Flexible Sigmoidoscopy is the visual examination of the 1-2 feet of large intestine (colon) using a lighted, flexible fiberoptic or video endoscope. The colon begins in the right-lower abdomen and looks like a big question mark as it moves up and around the abdomen, ending in the rectum. It is 5 to 6 feet long. The colon has a number of functions including withdrawing water from the liquid stool that enters it so that a formed stool is produced.
The flexible colonoscope is a remarkable piece of equipment that can be directed and moved around the many bends in the colon. The video endoscopes use a tiny, optically sensitive computer chip at the end. Electronic signals are then transmitted up the scope to a computer which displays the image on a large video screen. An open channel in these scopes allows other instruments to be passed through in order to perform biopsies, remove polyps or inject solutions.
Reasons for the exam
There are many types of problems that can occur in the colon. The medical history, physical exam, laboratory tests and x-rays can provide information useful in making a diagnosis. Directly viewing the inside of the colon by colonoscopy is usually the best exam.
Flexible Sigmoidoscopy may be used for evaluation of:
- Rectal pain or bleeding
- Evaluation of Colitis (ulcerative or Crohn’s) — chronic, recurrent inflammation of the colon
- Diverticulosis and diverticulitis — pockets along the intestinal wall that develop over time and can become infected
- Chronic diarrhea, constipation, or a change in bowel habits
To obtain the full benefits of the exam, the colon must be clean and free of stool. The patient receives instructions on how to do this. It involves drinking a solution, using laxatives or using enemas to clean the left side of the colon. The physician advises the patient regarding the use of regular medications during that time.
Flexible sigmoidoscopy is usually performed on an outpatient basis. The patient may or may not be sedated for this procedure. The endoscope is inserted through the anus and moved gently around the bends of the colon. If a polyp is encountered, a thin wire snare is used to lasso it. Electrocautery (electrical heat) is applied to painlessly remove it. Other tests can be performed during this procedure, including biopsy to obtain a small tissue specimen for microscopic analysis.
The procedure takes 5 to 10 minutes and is seldom remembered by the sedated patient. A recovery area is available to monitor vital signs until the patient is fully awake. It is normal to experience mild cramping or abdominal pressure following the exam. This usually subsides in an hour or so.
After the exam, the physician explains the findings to the patient and family. If a biopsy has been performed or a polyp removed, the results of these are not available for three to seven days.
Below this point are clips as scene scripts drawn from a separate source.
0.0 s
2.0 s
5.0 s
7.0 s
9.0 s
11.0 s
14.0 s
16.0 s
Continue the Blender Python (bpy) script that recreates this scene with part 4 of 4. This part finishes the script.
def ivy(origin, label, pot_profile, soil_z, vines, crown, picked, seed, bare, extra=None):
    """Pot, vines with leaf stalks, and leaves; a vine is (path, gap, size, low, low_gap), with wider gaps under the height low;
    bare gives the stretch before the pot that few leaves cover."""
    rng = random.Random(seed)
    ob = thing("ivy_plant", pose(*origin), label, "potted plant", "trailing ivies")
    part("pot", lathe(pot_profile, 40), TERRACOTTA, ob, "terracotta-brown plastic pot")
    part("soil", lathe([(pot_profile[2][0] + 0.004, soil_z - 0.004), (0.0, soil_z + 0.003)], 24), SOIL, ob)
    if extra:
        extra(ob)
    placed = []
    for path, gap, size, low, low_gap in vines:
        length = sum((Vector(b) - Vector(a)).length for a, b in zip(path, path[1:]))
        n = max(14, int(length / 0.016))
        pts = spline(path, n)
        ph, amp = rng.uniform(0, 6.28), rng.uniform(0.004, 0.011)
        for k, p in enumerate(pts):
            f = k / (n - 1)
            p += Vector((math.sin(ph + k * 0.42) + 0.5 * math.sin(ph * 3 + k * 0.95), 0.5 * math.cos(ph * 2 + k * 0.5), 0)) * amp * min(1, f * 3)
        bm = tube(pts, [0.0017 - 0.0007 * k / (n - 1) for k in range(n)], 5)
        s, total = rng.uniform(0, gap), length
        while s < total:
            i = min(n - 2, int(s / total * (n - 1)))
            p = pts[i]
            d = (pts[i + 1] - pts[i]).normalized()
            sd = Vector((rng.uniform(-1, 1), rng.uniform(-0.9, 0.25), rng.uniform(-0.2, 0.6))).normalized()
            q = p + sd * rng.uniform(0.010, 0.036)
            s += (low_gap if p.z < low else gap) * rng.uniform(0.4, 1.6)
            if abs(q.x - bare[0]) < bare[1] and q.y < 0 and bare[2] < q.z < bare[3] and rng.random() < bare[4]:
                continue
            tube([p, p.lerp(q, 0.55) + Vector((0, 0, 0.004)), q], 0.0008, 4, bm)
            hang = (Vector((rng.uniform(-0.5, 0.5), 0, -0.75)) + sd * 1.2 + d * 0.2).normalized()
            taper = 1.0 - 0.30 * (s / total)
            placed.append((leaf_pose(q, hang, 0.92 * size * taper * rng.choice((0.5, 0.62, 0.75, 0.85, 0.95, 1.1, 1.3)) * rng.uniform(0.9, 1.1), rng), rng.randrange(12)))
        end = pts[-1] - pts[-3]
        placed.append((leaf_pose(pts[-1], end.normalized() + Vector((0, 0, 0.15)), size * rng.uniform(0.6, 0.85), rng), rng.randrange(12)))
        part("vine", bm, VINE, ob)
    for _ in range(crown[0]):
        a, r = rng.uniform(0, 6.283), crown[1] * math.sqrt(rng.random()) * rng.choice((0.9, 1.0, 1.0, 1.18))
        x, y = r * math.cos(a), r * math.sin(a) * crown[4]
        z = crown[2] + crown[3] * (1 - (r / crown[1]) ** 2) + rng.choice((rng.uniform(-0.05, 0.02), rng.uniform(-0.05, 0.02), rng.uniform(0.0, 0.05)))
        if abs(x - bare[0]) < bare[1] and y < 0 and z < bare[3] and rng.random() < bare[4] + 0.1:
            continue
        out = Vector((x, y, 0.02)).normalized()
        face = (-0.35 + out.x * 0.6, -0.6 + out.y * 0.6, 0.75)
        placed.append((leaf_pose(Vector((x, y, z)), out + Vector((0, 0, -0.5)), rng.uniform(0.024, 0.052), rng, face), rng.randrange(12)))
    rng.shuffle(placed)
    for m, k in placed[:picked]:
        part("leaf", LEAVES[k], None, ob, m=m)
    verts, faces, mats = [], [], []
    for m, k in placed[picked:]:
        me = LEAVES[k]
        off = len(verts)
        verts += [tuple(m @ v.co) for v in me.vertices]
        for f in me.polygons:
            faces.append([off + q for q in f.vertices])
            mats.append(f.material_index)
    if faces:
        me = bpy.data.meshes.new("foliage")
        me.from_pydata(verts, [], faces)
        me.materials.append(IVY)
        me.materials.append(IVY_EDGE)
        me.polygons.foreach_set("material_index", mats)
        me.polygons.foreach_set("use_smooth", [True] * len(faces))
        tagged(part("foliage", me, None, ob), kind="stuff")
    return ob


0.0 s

A flexible sigmoidoscopy can directly inspect the rectum, and left side of the colon. This procedure however, is not adequate to evaluate rectal bleeding, especially, if a full colon exam has not been performed in the previously. Like a colonoscopy, biopsies can be performed, and polyps can be removed at the time of the procedure. If a bleeding site is identified, treatment can be administered to stop the bleeding. Other treatments can be given through the endoscope when necessary.
Side Effects and Risks
Bloating and distension typically occur for about an hour after the exam until the air is expelled. Serious risks with colonoscopy, however, are very uncommon. One such risk is excessive bleeding, especially with the removal of a large polyp. In rare instances, a tear in the lining of the colon can occur. These complications may require hospitalization and, rarely, surgery. Quite uncommonly a diagnostic error or oversight may occur.
Due to the sedation, the patient should not drive or operate machinery following the exam. For this reason, someone should be available to drive the patient home.
Flexible sigmoidoscopy is an outpatient exam, and may be performed without sedation. While this procedure does not examine the entire colon, it can provide information regarding the rectum, and left side of the colon. Serious complications rarely occur from sigmoidoscopy.